A day later, the backlash became downright fierce when the 400-meter individual medley, featuring the much-anticipated first showdown between Michael Phelps and Ryan Lochte, was also shown on delay in prime time. The hashtag #NBCFail exploded, and a hilarious parody account, @NBCDelayed, which mocked NBC about historical events the network was just getting around to showing, was born.

(Example: @NBCDelayed: BREAKING: Roman Emperor Theodosius bans Olympic Games, NBC delay to catch up shortly. #394 AD)

That tipping point seemed apparent. The emergence of Twitter as an instantaneous news and information source changed the game, or the Games. NBC was going to have to alter the story-driven, wait-until-prime-time approach that became its trademark beginning with the 1992 Barcelona Olympics under executive producer Dick Ebersol.

But then the Nielsen numbers started coming in — and they were enormous.

The network’s coverage of the Opening Ceremonies drew 40.7 million average viewers, more than the Beijing Games four years ago and the last US-based Summer Games in 1996 in Atlanta. Through the first six nights of coverage, NBC averaged more than 30 million viewers, surpassing Atlanta as the highest rated over the same period.

“The ratings are strong and our business partners are pleased,’’ said Mark Lazarus, NBC Sports Group chairman, during a conference call Thursday. Lazarus added that NBC could break even or make “a little bit of money’’ on the Olympics, a surprising revelation given that losses recently were projected to be as high as $200 million.
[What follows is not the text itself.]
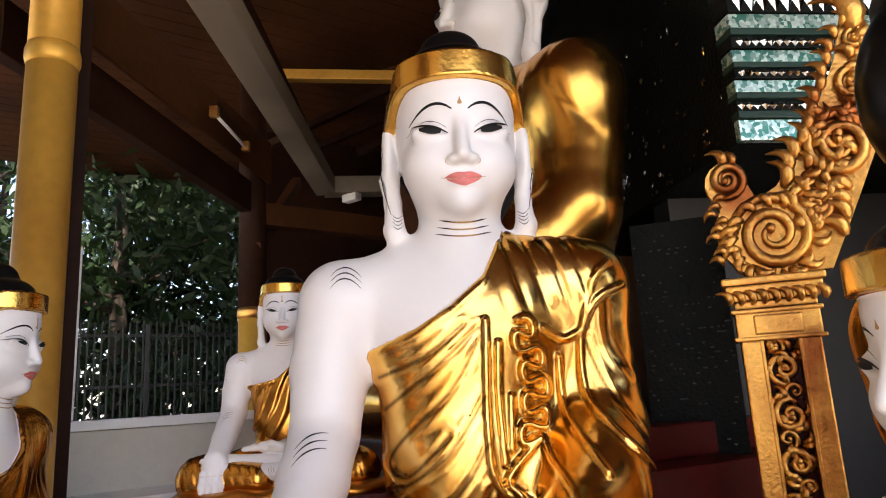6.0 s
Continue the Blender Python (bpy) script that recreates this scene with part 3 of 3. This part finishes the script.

“The overwhelming majority of the people are voting with their clickers, mouses, and their fingertips on every device and they’re saying, ‘We’re with you,’ ’’ Lazarus said.

Yes, there have been embarrassing missteps of various magnitudes, and the flaws are real. A short list: Tipping off in a promo that swimmer Missy Franklin had won gold before the event aired, spotty live-streaming, questionable editing (such as inserting a Ryan Seacrest interview of Phelps in a spot during the Opening Ceremonies in which sincere tribute was paid to British terrorism victims), and its role in the brief Twitter suspension of a particularly aggressive critic of its coverage.

“We knew it wasn’t going to be perfect,” said Lazarus, who acknowledged that some of the criticism is justified. “We listen. We read. We understand there are people that don’t like what we are doing, but we think that is a very loud minority and the silent majority has been with us for the first six days.”

He’s right. The outcries on Twitter are those of a vocal minority. As Sports On Earth columnist Joe Posnanski was the first to note Wednesday, 82 percent of US citizens have an e-mail address, and only 8 percent of them are daily Twitter users. Their beef is a legitimate one, certainly more so than those who complain that websites publish the results — actual news — as they happen rather than waiting for NBC’s broadcast.

But until Twitter grows more mainstream, or until viewers send NBC the ultimate message by turning off their televisions and computers, the reality is that a supposed tipping point is not nearly as close as it appeared a few days ago.